La nona puntata di Ray Donovan ritorna alla sua struttura “classica”, in cui l’azione e gli imprevisti familiari e lavorativi scandiscono l’universo e la giornata di Ray. Inoltre dal punto di vista narrativo sembra che lo show abbia preso un’altra strada narrativa, portandoci a un esito inaspettato soprattutto per il finale di stagione.
Difatti, la puntata segue tre storie, la prima è nuova e inesplorata e riguarda Sully (James Woods) in viaggio con Catherine e Avi (Steven Bauer) da Boston a Los Angeles.

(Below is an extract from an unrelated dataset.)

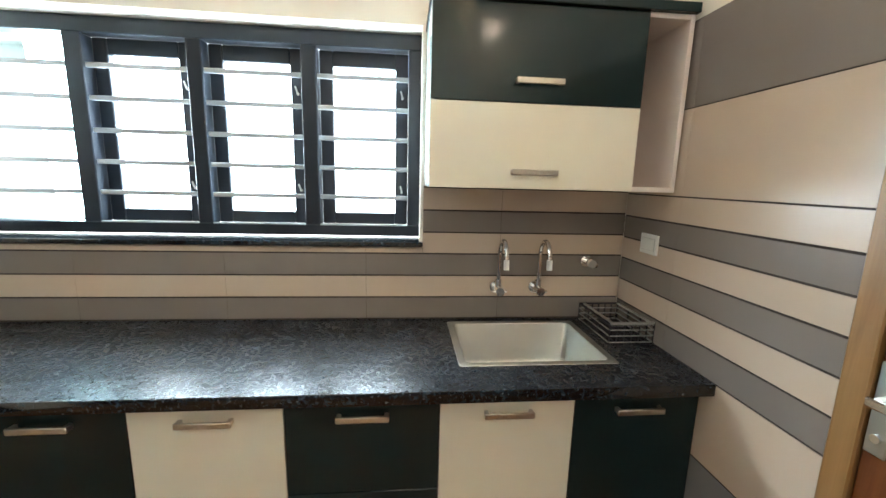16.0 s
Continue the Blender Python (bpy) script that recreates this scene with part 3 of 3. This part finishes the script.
# ---- worktop, sink, taps ----
SX0, SX1, SY0, SY1 = -2.455, -2.015, 2.895, 3.490
ZW = 0.825
bm = bmesh.new()
zb_ = ZW - 0.042
for a in ((XL + 0.011, -0.30, YN + 0.003, 0.452), (XL + 0.011, -1.848, 0.452, SY0), (XL + 0.011, SX0, SY0, SY1), (SX1, -1.848, SY0, SY1), (XL + 0.011, -1.848, SY1, YF - 0.001)):
    box(bm, *a, zb_, ZW)
bmesh.ops.remove_doubles(bm, verts=bm.verts, dist=0.0005)
worktop = solid("worktop", bm, GRANITE, "L-shaped black leathered granite worktop with sink cut-out", "worktop")
part("front_edge", boxbm(-1.849, -1.843, 0.4575, YF - 0.002, zb_, ZW + 0.0005, bevel=0.0025, seg=2), POLISHED, worktop, "polished black front edge", smooth=True)
part("front_edge", boxbm(-1.843, -0.30, 0.451, 0.457, zb_, ZW + 0.0005, bevel=0.0025, seg=2), POLISHED, worktop, smooth=True)


def sink():
    s = thing("kitchen_sink", ((SX0 + SX1) / 2, (SY0 + SY1) / 2, 0.62), "square stainless steel sink set in the worktop", "sink")
    bm = bmesh.new()
    zt, zbot = ZW + 0.003, 0.63
    i, r = 0.022, 0.022
    def loop(x0, x1, y0, y1, z, rad):
        vs = []
        for cx, cy, a0 in ((x1 - rad, y1 - rad, 0), (x0 + rad, y1 - rad, 90), (x0 + rad, y0 + rad, 180), (x1 - rad, y0 + rad, 270)):
            for k in range(5):
                a = radians(a0 + 22.5 * k)
                vs.append(bm.verts.new((cx + rad * math.cos(a), cy + rad * math.sin(a), z)))
        return vs
    ls = [loop(SX0 - 0.006, SX1 + 0.006, SY0 - 0.006, SY1 + 0.006, zt - 0.002, 0.012), loop(SX0 - 0.004, SX1 + 0.004, SY0 - 0.004, SY1 + 0.004, zt, 0.012),
          loop(SX0 + i, SX1 - i, SY0 + i, SY1 - i, zt - 0.001, r), loop(SX0 + i + 0.004, SX1 - i - 0.004, SY0 + i + 0.004, SY1 - i - 0.004, zt - 0.008, r),
          loop(SX0 + i + 0.008, SX1 - i - 0.008, SY0 + i + 0.008, SY1 - i - 0.008, zbot + 0.02, r), loop(SX0 + i + 0.025, SX1 - i - 0.025, SY0 + i + 0.025, SY1 - i - 0.025, zbot, r)]
    for a, b in zip(ls, ls[1:]):
        for k in range(len(a)):
            j = (k + 1) % len(a)
            bm.faces.new((a[k], a[j], b[j], b[k]))
    bm.faces.new(ls[-1])
    part("bowl", bm, STEEL, s, smooth=True)
    bm = bmesh.new()
    bmesh.ops.create_cone(bm, cap_ends=True, segments=24, radius1=0.045, radius2=0.04, depth=0.006, matrix=Matrix.Translation(((SX0 + SX1) / 2, (SY0 + SY1) / 2, zbot + 0.004)))
    part("drain", bm, CHROME, s, smooth=True)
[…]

Il viaggio è un modo per conoscere i tre personaggi in una nuova veste e l’unica costante che emerge in ogni sequenza è il mondo in cui Catherine è petulante e assolutamente fuori luogo oltre a non comprendere la delicatezza della situazione. L’arrivo al motel preannuncia il colpo di scena, ossia, il primo e unico sviluppo di un omicidio in tutta la serie. Sully uccide Catherine dopo che con il suo fare ammaliatore costringe la donna a confessare di aver svelato al telefono la loro posizione. L’intera sequenza è uno strangolamento con un guinzaglio e questo lancia un messaggio estremamente simbolico, ossia di come il loro rapporto sia sempre stato di subordinazione e come questa donna si è sempre negata delle possibilità per stare con lui. Eppure questa scena potrebbe collegarsi un po’ a tutte le donne della serie, da Abby (Paula Malcomson) fino a Deb (Denise Crosby), pronte a rinunciare a qualcosa pur di avere accanto questi uomini criminali che danno loro tutto ciò che desiderano.

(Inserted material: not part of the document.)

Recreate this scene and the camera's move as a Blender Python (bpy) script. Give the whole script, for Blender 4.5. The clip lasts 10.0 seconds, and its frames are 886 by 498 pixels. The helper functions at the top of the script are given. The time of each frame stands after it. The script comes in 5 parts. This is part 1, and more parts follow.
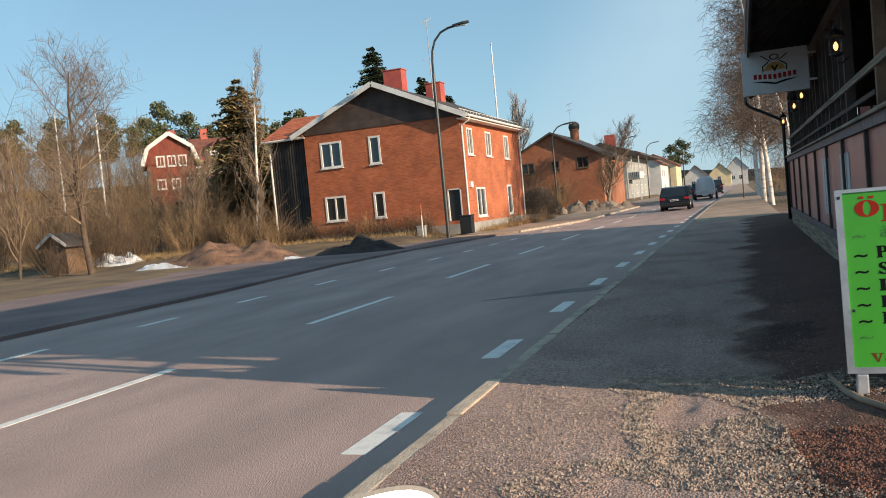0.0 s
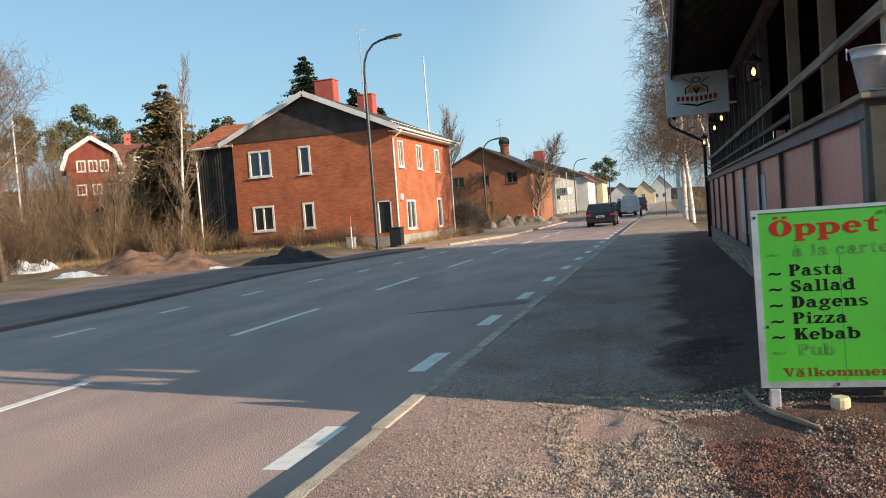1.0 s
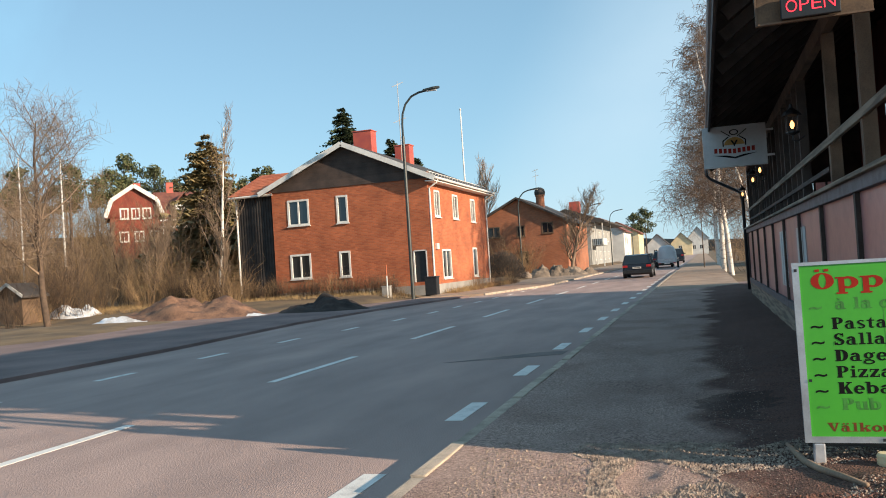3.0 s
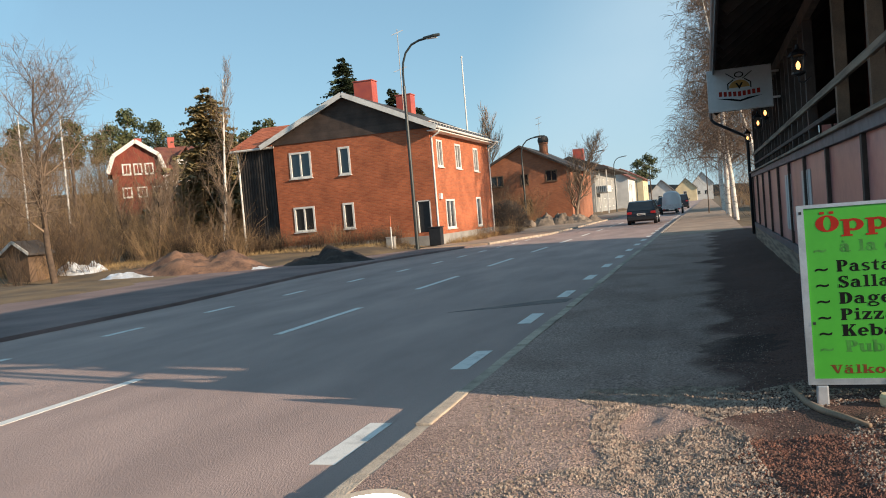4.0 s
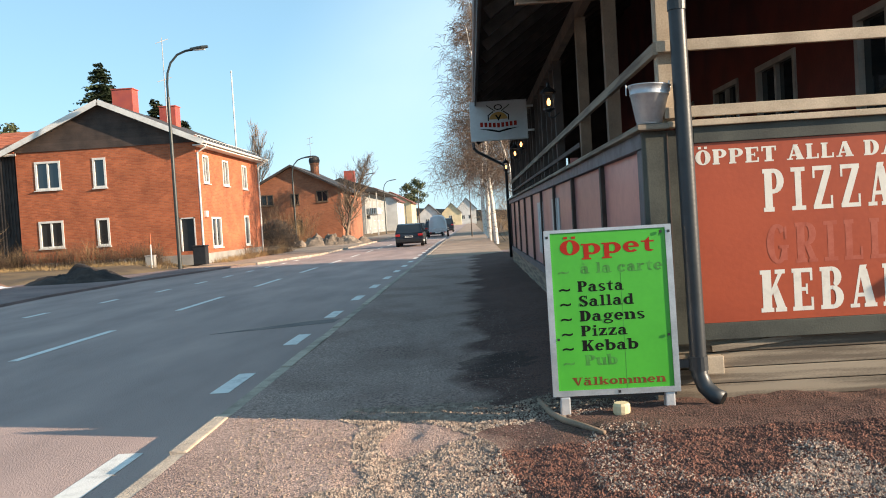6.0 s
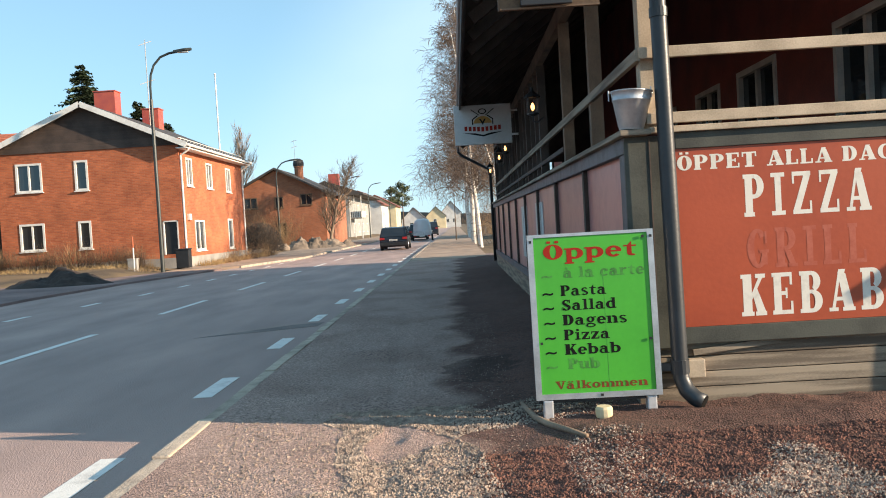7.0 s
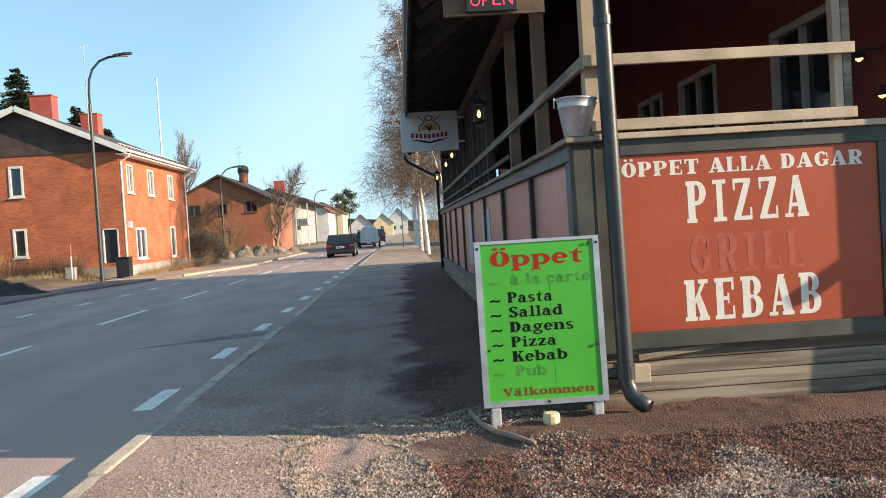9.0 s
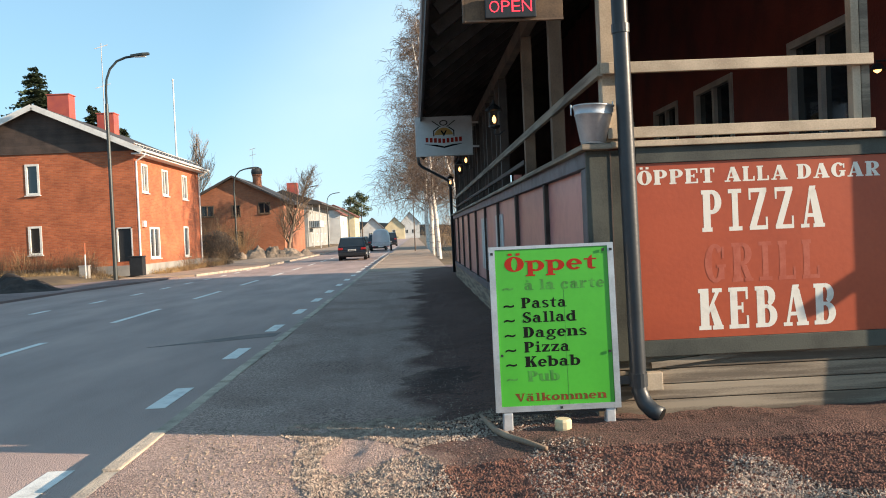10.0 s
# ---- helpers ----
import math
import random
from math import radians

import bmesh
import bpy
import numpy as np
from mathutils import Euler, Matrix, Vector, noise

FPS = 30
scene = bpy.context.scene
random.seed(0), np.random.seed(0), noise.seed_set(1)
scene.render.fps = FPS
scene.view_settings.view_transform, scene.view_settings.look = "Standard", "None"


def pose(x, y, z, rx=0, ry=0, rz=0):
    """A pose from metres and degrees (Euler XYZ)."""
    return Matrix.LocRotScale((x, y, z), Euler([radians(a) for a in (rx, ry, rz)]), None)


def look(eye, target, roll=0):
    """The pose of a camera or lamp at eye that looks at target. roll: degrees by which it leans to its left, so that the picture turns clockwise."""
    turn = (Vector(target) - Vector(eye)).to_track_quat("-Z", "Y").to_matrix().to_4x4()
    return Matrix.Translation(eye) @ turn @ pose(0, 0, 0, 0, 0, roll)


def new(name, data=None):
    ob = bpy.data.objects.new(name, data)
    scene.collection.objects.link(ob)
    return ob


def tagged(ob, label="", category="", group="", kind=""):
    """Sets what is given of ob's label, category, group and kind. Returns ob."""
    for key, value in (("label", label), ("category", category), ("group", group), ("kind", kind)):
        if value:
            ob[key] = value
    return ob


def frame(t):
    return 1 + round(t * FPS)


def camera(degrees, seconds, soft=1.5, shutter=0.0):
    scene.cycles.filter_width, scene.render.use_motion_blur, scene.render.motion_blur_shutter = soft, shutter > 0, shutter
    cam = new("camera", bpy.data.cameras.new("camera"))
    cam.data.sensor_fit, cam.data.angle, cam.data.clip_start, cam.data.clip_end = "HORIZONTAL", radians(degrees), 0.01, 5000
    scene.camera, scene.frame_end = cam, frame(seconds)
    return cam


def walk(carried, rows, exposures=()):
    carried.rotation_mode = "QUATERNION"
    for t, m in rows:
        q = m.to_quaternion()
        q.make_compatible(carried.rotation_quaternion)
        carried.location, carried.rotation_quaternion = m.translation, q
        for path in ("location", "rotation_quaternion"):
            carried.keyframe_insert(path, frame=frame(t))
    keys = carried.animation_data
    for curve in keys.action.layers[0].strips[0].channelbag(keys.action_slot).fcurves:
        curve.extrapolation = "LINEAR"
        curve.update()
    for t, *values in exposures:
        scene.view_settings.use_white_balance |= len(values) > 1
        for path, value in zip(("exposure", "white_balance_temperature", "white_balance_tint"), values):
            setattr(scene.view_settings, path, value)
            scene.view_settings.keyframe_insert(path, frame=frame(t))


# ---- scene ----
cam = camera(56.66, 10.0, 1.0)
PATH = [
    (0, look((-0.016, 0.032, 1.497), (-3.481, 9.400, 1.005), -5.37)),
    (0.5, look((-0.021, 0.019, 1.495), (-3.052, 9.540, 1.094), -4.83)),
    (1, look((-0.008, 0.045, 1.500), (-2.650, 9.681, 1.086), -4.27)),
    (1.5, look((-0.005, 0.040, 1.494), (-1.884, 9.850, 1.020), -3.33)),
    (2, look((-0.003, -0.013, 1.519), (-1.760, 9.828, 1.775), -3.63)),
    (2.5, look((-0.010, -0.050, 1.515), (-2.023, 9.741, 1.813), -3.54)),
    (2.7, look((-0.015, -0.048, 1.506), (-2.404, 9.657, 1.824), -3.58)),
    (3.8, look((-0.031, -0.026, 1.497), (-3.959, 9.166, 1.207), -4.28)),
    (4, look((-0.016, -0.008, 1.495), (-3.113, 9.493, 1.111), -4.77)),
    (4.5, look((0.032, -0.024, 1.493), (-0.720, 9.929, 0.879), -4.54)),
    (5, look((0.003, 0.004, 1.483), (-0.726, 9.956, 0.825), -3.66)),
    (5.5, look((0.016, 0.013, 1.483), (-0.645, 9.972, 0.860), -3.45)),
    (6, look((0.021, 0.003, 1.486), (-0.342, 9.991, 1.154), -3.47)),
    (7.3, look((0.031, -0.019, 1.493), (0.027, 9.976, 1.186), -3.24)),
    (7.5, look((0.044, 0.001, 1.491), (0.270, 9.993, 1.165), -3.32)),
    (8, look((0.045, 0.019, 1.494), (0.530, 10.002, 1.184), -3.57)),
    (8.5, look((0.036, 0.020, 1.492), (0.536, 10.004, 1.212), -3.36)),
    (9, look((0.031, 0.027, 1.493), (0.503, 10.013, 1.236), -3.55)),
    (9.5, look((0.022, 0.016, 1.492), (0.424, 10.006, 1.280), -3.15)),
    (10, look((0.006, 0.004, 1.492), (0.345, 9.996, 1.299), -2.55)),
]
walk(cam, PATH, [(0, 0.44), (1, 0.57), (1.5, 0.72), (2.5, 0.76), (3.8, 0.48), (4.5, 0.52), (5, 0.80), (5.5, 0.92), (6, 1.0), (7.5, 1.0), (10, 0.98)])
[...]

Un’altro colpo di scena si instaura nel filone narrativo di Mickey (John Voight), egli deve raccogliere informazioni per Van Miller (Frank Whaley). Interessante è il disprezzo e l’insoddisfazione che Mickey nutre nei confronti di Van Miller che si stende dalle prime scene mostrando una lucida premeditazione fino al secondo omicidio. Esce di scena un personaggio che agli occhi dello spettatore non è mai stato credibile dato la sua poca influenza di ruolo e posizione all’interno del FBI nonché la sua vulnerabilità. L’agente doveva essere il tassello decisivo per incastrare Ray, Erza e Lee ma ha solo sottolineato il sottile meccanismo, in stile I Soprano, in cui i giochi di potere e di protezione non posso avvenire al di fuori della cerchia dei Donovan.
L’ultima vicenda narrativa è quella di Ray (Liev Schreiber), che fa da portante nel collegare il viaggio di Sully e le indagini di Mickey. Una puntata in cui Ray torna nel suo ruolo di “avvocato” delle star di Hollywood cercando di evitargli problemi mediatici pagando e minacciando là dove è necessario, ma allo stesso tempo mostrando quanto questa élite sia sempre pronta a imbrogliare il prossimo.
Road Trip, mostra numerose incongruenze nella sceneggiatura di questa serie. L’esplorazione dei personaggi è un bene per i grandi attori della serie, ma è altrettanto facile il modo in cui vengono messi da parte. Abby sembra aver rinunciato a capire il lavoro di Ray, le minacce di Erza nell’uccidere Mickey si sono fermate in un letto di ospedale; Darryl e Bunchy non hanno dato contributi fino ad ora e Terry è sporadico nei suoi interventi tra il fratello e il padre. Anche se sappiamo quando Mickey verrà assassinato, la strada che si è intrapresa per arrivare fino a questo momento è stata piuttosto deviante, ostacolando così, una serie molto interessante.